» **Stated problem**
Copy everything in the listing below word for word, apart from any images.

══ Data excerpt

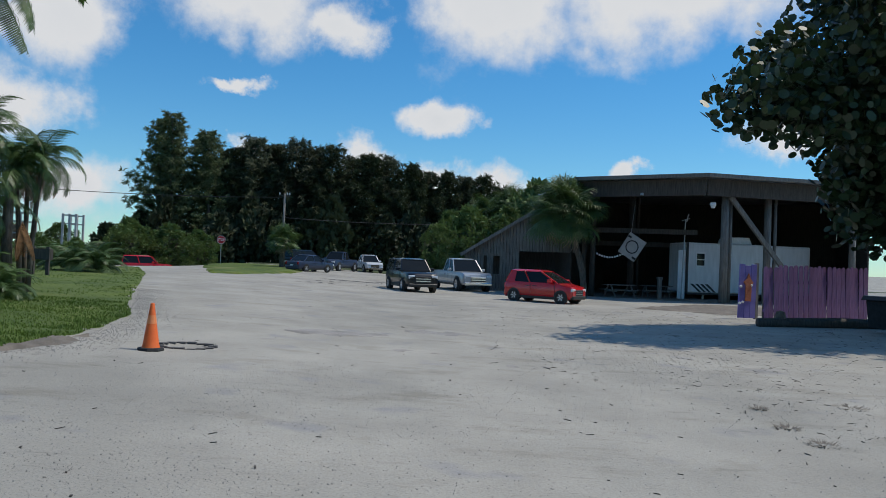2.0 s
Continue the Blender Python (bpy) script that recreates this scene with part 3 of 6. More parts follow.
# things in the shed
trailer = thing("enclosed_trailer", "white enclosed trailer parked under the shed roof", "trailer")
b = Build()
b.box((0, 0, 0.42), (8.2, 2.4, 3.45))
tr = pose(19.05, 45.0, SH, 0, 0, 4)
body = part("body", b, TRAILER, trailer, bevel=0.06)
body.matrix_basis = tr
for name, lo, hi, mat, lab in (("window", (0.55, -0.025, 1.98), (1.22, 0.0, 2.88), WHITEPAINT, "white framed window"), ("pane", (0.64, -0.035, 2.46), (1.13, -0.026, 2.79), GLASS_DARK, ""), ("pane", (0.64, -0.035, 2.07), (1.13, -0.026, 2.40), GLASS_DARK, ""),
                               ("corner_trim", (-0.04, -0.03, 0.4), (0.10, 0.03, 3.47), BLACKTRIM, ""), ("corner_trim", (2.55, -0.03, 0.4), (2.62, 0.0, 3.44), GALV, ""), ("skirt", (0.1, 0.1, 0.3), (8.1, 2.3, 0.42), BLACKTRIM, "dark chassis"), ("hatch", (2.15, -0.02, 0.6), (2.4, 0.0, 0.85), BLACKTRIM, ""), ("panel", (5.0, -0.025, 0.5), (5.7, 0.0, 1.7), WHITEPAINT, "")):
    b = Build()
    b.box(lo, hi)
    part(name, b, mat, trailer, lab, bevel=0.008).matrix_basis = tr
b = Build()
b.prism([(2.7, 3.45), (2.8, 3.78), (3.05, 3.9), (4.3, 3.9), (4.5, 3.45)], 1.0)
part("roof_unit", b, WHITEPAINT, trailer, "white rooftop air conditioner", bevel=0.04).matrix_basis = tr @ pose(0, 1.4, 0)
for i in range(4):
    b = Build()
    b.prism([(0.25 + 0.32 * i, 0.95), (0.45 + 0.32 * i, 0.95), (1.0 + 0.32 * i, 0.46), (0.85 + 0.32 * i, 0.46)], 0.004, pose(0, -0.001, 0))
    part("stripe", b, BLACKPAINT, trailer, "slanting dark stripe").matrix_basis = tr
for x in (4.4, 5.5):
    b = Build()
    b.tube([(x, -0.02, 0.36), (x, 0.25, 0.36)], [0.36, 0.36], 20)
    part("wheel", b, RUBBER, trailer).matrix_basis = tr
for x in (1.2, 6.2):
    b = Build()
    b.box((x, 0.3, 0.0), (x + 0.12, 0.42, 0.4))
    part("stand", b, GALV, trailer).matrix_basis = tr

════

» **Exercise response**
2.0 s
Continue the Blender Python (bpy) script that recreates this scene with part 3 of 6. More parts follow.
# things in the shed
trailer = thing("enclosed_trailer", "white enclosed trailer parked under the shed roof", "trailer")
b = Build()
b.box((0, 0, 0.42), (8.2, 2.4, 3.45))
tr = pose(19.05, 45.0, SH, 0, 0, 4)
body = part("body", b, TRAILER, trailer, bevel=0.06)
body.matrix_basis = tr
for name, lo, hi, mat, lab in (("window", (0.55, -0.025, 1.98), (1.22, 0.0, 2.88), WHITEPAINT, "white framed window"), ("pane", (0.64, -0.035, 2.46), (1.13, -0.026, 2.79), GLASS_DARK, ""), ("pane", (0.64, -0.035, 2.07), (1.13, -0.026, 2.40), GLASS_DARK, ""),
                               ("corner_trim", (-0.04, -0.03, 0.4), (0.10, 0.03, 3.47), BLACKTRIM, ""), ("corner_trim", (2.55, -0.03, 0.4), (2.62, 0.0, 3.44), GALV, ""), ("skirt", (0.1, 0.1, 0.3), (8.1, 2.3, 0.42), BLACKTRIM, "dark chassis"), ("hatch", (2.15, -0.02, 0.6), (2.4, 0.0, 0.85), BLACKTRIM, ""), ("panel", (5.0, -0.025, 0.5), (5.7, 0.0, 1.7), WHITEPAINT, "")):
    b = Build()
    b.box(lo, hi)
    part(name, b, mat, trailer, lab, bevel=0.008).matrix_basis = tr
b = Build()
b.prism([(2.7, 3.45), (2.8, 3.78), (3.05, 3.9), (4.3, 3.9), (4.5, 3.45)], 1.0)
part("roof_unit", b, WHITEPAINT, trailer, "white rooftop air conditioner", bevel=0.04).matrix_basis = tr @ pose(0, 1.4, 0)
for i in range(4):
    b = Build()
    b.prism([(0.25 + 0.32 * i, 0.95), (0.45 + 0.32 * i, 0.95), (1.0 + 0.32 * i, 0.46), (0.85 + 0.32 * i, 0.46)], 0.004, pose(0, -0.001, 0))
    part("stripe", b, BLACKPAINT, trailer, "slanting dark stripe").matrix_basis = tr
for x in (4.4, 5.5):
    b = Build()
    b.tube([(x, -0.02, 0.36), (x, 0.25, 0.36)], [0.36, 0.36], 20)
    part("wheel", b, RUBBER, trailer).matrix_basis = tr
for x in (1.2, 6.2):
    b = Build()
    b.box((x, 0.3, 0.0), (x + 0.12, 0.42, 0.4))
    part("stand", b, GALV, trailer).matrix_basis = tr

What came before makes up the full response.